Bottoms really enjoy their work, for some it is the best feeling ever, better than getting blown, better than fucking a guy. Apparently it’s the way getting fucked well stimulates our prostate gland. And that does feel good. The joke is once you get the hang of bottoming you’ll never stop. You get helium-heels, wear your ankles for earrings, or turn into a black hole. Are bottoms just lazy? The starfish bottom who just lies there and doesn’t do anything isn’t that popular it seems. You gotta give a little bit back. Move those hips!¬†Pushy bottoms go to the other extreme, trying to control, issuing instructions, making the top wish he’d put a ball-gag in his pocket.
For some bottoms it’s also about how safe-sex affects them. A lot of guys simply can’t keep an erection when they have to use condoms. So they end up bottoming. And a lot of HIV+ guys feel like we are keeping our partners safer if we bottom rather than fuck them. Biologically there is not much to that argument, but psychologically it’s a strong one. It is one thing that no safe-sex programme I’ve seen anywhere has ever really addressed well. Condoms really are passion killers for a lot of guys. And passion, fun, the thrill, is core. So if you bottom instead, problem solved.

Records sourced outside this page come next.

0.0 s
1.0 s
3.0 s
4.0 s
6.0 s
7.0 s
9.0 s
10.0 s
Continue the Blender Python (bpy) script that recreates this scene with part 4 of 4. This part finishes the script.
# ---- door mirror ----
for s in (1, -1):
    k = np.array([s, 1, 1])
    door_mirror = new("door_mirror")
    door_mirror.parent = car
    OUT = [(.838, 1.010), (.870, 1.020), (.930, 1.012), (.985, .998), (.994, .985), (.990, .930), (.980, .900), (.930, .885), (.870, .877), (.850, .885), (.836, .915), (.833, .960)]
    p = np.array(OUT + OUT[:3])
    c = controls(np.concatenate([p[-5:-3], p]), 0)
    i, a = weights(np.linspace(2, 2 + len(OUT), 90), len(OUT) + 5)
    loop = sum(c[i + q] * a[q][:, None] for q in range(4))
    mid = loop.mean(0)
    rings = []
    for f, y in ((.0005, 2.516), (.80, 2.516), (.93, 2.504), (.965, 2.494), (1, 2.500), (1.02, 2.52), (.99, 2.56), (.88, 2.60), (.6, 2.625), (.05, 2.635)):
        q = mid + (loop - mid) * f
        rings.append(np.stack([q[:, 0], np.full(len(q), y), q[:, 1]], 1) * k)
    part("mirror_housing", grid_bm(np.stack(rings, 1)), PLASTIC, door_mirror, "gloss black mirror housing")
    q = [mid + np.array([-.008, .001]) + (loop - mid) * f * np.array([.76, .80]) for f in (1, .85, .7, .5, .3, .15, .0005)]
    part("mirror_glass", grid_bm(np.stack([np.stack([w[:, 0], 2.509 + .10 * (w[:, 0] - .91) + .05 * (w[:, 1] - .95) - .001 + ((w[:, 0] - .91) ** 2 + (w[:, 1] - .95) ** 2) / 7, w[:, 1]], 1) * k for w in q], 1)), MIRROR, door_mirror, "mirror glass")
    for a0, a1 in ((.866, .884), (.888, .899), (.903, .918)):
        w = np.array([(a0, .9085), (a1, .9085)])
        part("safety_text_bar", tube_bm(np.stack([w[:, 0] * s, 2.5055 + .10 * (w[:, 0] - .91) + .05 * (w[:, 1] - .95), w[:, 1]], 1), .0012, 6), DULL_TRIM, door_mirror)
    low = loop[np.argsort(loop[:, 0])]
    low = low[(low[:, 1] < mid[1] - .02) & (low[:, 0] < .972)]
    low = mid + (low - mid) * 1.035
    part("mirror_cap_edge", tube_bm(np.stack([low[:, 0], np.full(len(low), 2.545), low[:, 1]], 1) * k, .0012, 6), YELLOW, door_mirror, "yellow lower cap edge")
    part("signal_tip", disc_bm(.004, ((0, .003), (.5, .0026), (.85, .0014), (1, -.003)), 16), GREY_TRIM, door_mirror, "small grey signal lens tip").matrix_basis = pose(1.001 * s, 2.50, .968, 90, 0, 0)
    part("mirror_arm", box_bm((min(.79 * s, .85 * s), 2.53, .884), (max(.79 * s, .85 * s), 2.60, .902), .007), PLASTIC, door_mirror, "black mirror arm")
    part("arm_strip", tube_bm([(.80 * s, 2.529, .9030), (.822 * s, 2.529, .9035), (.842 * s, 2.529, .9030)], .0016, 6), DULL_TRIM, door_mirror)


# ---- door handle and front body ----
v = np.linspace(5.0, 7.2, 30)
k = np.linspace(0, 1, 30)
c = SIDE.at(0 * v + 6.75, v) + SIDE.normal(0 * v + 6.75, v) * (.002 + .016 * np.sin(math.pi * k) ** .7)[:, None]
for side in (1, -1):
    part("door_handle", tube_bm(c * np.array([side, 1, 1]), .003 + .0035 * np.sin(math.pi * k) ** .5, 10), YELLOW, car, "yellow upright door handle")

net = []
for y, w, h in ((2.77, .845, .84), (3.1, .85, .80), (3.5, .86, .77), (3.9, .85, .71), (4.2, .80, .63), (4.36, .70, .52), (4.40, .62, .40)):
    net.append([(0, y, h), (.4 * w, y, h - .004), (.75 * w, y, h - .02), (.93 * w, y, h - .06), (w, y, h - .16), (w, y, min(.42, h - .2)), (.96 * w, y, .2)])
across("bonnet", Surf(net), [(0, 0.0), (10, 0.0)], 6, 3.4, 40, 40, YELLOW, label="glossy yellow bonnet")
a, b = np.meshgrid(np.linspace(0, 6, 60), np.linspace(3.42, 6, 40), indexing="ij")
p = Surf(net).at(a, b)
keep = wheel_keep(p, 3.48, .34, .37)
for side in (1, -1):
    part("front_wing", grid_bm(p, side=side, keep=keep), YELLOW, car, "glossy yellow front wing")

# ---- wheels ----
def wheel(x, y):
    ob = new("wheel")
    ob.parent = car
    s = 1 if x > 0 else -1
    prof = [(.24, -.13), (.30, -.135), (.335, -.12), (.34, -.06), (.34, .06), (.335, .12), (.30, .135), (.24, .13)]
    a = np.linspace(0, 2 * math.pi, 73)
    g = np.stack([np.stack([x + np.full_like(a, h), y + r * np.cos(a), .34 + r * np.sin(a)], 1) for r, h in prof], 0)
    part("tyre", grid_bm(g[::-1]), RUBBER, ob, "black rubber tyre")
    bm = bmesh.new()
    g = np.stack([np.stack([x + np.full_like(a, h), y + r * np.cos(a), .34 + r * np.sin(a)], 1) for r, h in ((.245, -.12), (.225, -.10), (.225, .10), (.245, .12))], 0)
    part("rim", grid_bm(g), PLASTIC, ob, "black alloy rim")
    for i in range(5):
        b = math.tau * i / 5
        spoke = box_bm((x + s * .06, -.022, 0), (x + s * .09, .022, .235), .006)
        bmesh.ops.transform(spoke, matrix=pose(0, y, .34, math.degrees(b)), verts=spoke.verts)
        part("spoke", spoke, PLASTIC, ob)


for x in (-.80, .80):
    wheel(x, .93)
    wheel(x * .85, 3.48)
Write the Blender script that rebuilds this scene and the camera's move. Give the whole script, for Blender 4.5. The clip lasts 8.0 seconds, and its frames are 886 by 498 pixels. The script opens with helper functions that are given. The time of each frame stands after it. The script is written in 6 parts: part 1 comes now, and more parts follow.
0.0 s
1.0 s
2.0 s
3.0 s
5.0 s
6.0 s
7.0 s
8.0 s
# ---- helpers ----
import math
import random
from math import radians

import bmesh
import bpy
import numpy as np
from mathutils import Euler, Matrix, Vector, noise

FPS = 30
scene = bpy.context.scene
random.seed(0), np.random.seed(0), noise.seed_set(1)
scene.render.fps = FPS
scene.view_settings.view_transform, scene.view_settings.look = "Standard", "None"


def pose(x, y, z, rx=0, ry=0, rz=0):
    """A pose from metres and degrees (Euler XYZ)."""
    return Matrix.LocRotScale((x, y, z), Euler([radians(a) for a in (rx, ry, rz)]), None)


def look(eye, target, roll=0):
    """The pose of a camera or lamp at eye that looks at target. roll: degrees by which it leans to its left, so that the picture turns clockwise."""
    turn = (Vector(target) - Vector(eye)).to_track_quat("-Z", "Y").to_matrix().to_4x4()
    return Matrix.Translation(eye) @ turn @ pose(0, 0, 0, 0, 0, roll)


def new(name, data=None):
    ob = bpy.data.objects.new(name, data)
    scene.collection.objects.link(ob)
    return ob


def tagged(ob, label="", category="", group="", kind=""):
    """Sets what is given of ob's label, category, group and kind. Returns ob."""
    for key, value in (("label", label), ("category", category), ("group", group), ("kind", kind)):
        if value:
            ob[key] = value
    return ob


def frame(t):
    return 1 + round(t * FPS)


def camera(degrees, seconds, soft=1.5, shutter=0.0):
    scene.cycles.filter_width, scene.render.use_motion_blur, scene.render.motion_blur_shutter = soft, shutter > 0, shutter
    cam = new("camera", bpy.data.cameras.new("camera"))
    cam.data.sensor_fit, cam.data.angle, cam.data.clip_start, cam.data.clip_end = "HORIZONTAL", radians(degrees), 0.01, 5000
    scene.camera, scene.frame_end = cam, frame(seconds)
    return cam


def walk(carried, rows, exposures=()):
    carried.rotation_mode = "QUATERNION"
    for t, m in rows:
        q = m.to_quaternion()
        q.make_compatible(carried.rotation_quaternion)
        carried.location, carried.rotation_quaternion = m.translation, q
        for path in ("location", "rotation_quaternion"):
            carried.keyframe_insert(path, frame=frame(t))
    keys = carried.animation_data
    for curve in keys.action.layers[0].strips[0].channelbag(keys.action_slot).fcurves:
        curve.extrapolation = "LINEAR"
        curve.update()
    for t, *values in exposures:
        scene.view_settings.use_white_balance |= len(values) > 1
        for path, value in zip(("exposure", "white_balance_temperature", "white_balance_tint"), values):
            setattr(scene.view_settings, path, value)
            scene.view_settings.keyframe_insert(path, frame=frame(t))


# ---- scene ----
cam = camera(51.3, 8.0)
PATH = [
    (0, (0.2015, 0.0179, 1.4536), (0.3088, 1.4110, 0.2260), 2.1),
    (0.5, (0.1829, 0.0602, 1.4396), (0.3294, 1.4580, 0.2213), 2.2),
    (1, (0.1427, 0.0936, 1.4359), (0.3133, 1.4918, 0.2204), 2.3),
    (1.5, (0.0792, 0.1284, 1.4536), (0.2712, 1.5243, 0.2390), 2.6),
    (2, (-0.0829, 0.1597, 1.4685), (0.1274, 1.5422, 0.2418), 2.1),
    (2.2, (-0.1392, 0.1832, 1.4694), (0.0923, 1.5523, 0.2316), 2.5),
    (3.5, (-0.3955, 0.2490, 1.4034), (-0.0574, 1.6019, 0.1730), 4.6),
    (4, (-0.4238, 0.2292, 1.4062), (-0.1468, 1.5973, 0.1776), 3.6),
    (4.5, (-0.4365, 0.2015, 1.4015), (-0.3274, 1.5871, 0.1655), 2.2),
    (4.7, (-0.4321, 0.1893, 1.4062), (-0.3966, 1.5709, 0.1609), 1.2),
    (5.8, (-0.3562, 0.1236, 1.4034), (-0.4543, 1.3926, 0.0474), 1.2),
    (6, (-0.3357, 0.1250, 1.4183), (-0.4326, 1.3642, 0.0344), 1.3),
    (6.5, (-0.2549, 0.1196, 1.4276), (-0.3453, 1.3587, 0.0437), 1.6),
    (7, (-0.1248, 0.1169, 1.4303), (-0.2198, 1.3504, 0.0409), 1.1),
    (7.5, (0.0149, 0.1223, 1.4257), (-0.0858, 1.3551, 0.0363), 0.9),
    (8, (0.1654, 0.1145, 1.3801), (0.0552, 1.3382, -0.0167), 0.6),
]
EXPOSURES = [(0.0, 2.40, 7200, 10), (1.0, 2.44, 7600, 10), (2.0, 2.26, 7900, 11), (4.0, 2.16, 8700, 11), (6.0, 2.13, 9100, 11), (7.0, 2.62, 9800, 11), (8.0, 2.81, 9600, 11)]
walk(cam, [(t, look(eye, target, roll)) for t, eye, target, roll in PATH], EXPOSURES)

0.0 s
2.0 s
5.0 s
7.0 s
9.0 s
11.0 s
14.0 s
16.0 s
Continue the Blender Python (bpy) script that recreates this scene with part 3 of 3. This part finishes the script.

And as much fun as toys can be, they aren’t the same as getting a real cock inside you. Strap-ons, dildos etc are great, but never as good as the real thing in my experience.
Pig-bottoms of course are insatiable – happily lining up for the erotic thrill of getting pounded by man after man. And why not? A lot of bottoms are very assertive in the rest of their lives – it’s like getting fucked adds some balance to how they live.
Of course, bottoms always say there aren’t enough tops around. But then I meet guys in relationships who are both tops. Why? Because as much as we love sex, love is more important I guess – so if you’re a top who falls for another top, or a bottom who falls for another bottom, then the relationship wins out over how you fuck.
That’s not saying it can’t cause some tension: I was chatting with a vers guy recently who was complaining his boyfriend isn’t really vers and prefers fucking him to getting fucked. He felt like he was doing more than his share of the work I guess, or missing out on some fun – cause let’s face it – ¬†fucking another guy is a lot of fun.
Is being versatile the ideal? I guess it doubles your chances of fun. A lot of guys are happily versatile, just going with the flow, being in the moment, switching and playing along the way. And you’d have to think it makes life easier in a relationship.
Yeah I know, fucking is only one part of gay sex, and some guys never like it in either role. They like to jerk off or suck or get sucked. But in my years of experience and hands-on research, I think fucking is still the sex-act that matters the most.
Fucking carries so many different ideas and meanings, and it can change with the same guy from one day to the next.
But when you look at the ads on Grindr, Manhunt, NZdating, wherever, you see these terms used a lot, so they matter to us. They form part of how we see ourselves. So long as you’re happy doing what you’re you’re doing, then why not?